The data below holds a line containing "Continue the Blender" and a line containing "(-31, 175), 6)"; please quote exactly those two lines and every line between them, and nothing else.

:: Information supplied

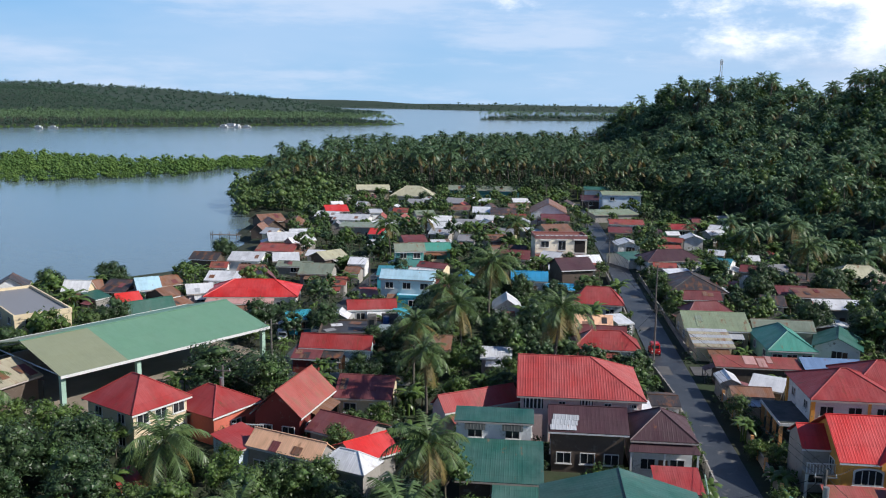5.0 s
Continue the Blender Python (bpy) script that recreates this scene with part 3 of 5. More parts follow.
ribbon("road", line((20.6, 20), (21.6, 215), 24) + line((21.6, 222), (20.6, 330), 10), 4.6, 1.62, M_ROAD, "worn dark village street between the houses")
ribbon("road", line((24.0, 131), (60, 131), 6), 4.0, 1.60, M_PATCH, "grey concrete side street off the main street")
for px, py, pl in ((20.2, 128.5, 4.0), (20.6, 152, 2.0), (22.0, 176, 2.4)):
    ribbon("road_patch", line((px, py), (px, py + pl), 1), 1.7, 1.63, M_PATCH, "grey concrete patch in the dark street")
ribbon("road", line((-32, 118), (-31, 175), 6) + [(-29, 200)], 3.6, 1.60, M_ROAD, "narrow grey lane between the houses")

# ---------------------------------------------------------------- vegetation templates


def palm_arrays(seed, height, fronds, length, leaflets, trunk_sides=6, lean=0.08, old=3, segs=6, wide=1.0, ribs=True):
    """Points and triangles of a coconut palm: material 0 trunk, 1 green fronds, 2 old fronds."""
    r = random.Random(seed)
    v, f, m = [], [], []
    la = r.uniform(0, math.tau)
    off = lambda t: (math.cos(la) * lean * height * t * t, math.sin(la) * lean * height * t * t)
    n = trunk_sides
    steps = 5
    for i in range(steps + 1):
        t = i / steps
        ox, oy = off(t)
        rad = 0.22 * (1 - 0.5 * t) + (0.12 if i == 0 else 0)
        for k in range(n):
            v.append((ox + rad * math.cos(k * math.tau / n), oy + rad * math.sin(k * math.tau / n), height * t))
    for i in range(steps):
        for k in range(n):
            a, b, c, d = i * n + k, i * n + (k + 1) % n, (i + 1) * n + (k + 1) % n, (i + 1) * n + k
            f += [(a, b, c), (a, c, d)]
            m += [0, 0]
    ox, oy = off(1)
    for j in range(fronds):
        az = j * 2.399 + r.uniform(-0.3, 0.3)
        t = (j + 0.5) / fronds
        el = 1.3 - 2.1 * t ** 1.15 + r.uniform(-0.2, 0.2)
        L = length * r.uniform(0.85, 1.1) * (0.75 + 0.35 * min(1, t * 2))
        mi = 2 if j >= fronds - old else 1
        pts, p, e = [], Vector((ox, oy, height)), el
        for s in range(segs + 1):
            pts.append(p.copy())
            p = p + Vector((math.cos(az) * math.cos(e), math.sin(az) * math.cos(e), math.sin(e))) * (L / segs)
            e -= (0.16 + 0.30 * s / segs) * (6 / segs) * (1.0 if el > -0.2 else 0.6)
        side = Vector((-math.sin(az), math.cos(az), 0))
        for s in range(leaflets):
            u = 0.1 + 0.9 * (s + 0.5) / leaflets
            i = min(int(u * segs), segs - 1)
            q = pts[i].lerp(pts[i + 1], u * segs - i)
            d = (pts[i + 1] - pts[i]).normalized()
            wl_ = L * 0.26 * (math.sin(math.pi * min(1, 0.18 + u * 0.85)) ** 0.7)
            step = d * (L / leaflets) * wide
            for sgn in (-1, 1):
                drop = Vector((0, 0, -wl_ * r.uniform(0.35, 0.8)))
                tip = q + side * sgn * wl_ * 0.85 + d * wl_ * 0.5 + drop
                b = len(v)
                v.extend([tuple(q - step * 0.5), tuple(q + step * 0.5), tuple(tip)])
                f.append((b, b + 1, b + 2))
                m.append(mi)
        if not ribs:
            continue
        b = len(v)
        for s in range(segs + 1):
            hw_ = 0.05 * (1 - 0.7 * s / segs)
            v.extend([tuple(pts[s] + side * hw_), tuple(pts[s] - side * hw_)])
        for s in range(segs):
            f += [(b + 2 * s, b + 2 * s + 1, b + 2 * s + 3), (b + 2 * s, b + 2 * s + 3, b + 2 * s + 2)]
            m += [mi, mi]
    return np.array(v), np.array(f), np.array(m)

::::

◆ Solution to the exercise:
Continue the Blender Python (bpy) script that recreates this scene with part 3 of 5. More parts follow.
ribbon("road", line((20.6, 20), (21.6, 215), 24) + line((21.6, 222), (20.6, 330), 10), 4.6, 1.62, M_ROAD, "worn dark village street between the houses")
ribbon("road", line((24.0, 131), (60, 131), 6), 4.0, 1.60, M_PATCH, "grey concrete side street off the main street")
for px, py, pl in ((20.2, 128.5, 4.0), (20.6, 152, 2.0), (22.0, 176, 2.4)):
    ribbon("road_patch", line((px, py), (px, py + pl), 1), 1.7, 1.63, M_PATCH, "grey concrete patch in the dark street")
ribbon("road", line((-32, 118), (-31, 175), 6) + [(-29, 200)], 3.6, 1.60, M_ROAD, "narrow grey lane between the houses")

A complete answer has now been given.